We were getting more adept at press releases and garnering coverage,
and when this phase rose from local media to hit Life magazine and CNN,
the level of interest multiplied dramatically. In the process of building this
artwork, we were actually creating a focal point for the issues of the canyon,
while simultaneously providing a catalyst for the battle to save it, and a
megaphone to sound the alarm.
Perhaps the most notable single event was held on November 11, 1989,
when we coordinated with local environmental groups to host a march to the
mural. For this event, over eleven thousand people walked six-and-a-half
miles from the Festival of Arts in downtown Laguna Beach out to The Tell to
demonstrate their desire to preserve Laguna Canyon in its more natural
state. As a consequence of this public display, Donald Bren finally acceded to
negotiate with the Cities of Irvine and Laguna Beach to release the land for
public acquisition.
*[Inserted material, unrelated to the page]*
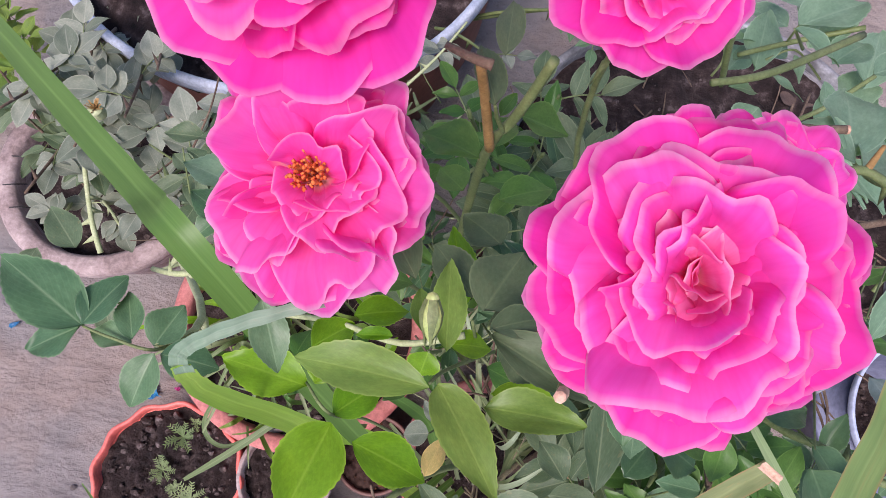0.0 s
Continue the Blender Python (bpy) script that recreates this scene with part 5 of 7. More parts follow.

In 1990, the residents of Laguna Beach overwhelmingly
voted to tax themselves to buy it, and the canyon is now a key part of the
Laguna Wilderness Park. A provision of this park is that it be preserved as
Open Space in Perpetuity.
What had begun as a rambling darkroom discourse over what we, as
solitary artists, could do with the tools we had to help protect a valuable piece
of our countryside, had evolved into a multi-phased, multi-dimensional
project that ultimately helped to preserve that land beyond just the
photographic scrapbook.
Although encroachment is still a threat that demands constant vigilance,
the road and its immediately surrounding hills are currently designated to
remain undeveloped forever. That is a very long time, however, and we plan
to continue to refine our art as a vehicle to inform and involve the public in
the process of preservation…for as long as we are able to do so.
Although The Tell* itself was destroyed in the wildfire of ’93, it has become
a part of local folklore. A representation of a portion of it has been incorporated
into the Nix Interpretive Center, which serves as the gateway to our sixty-two
hundred acre Laguna Wilderness Park.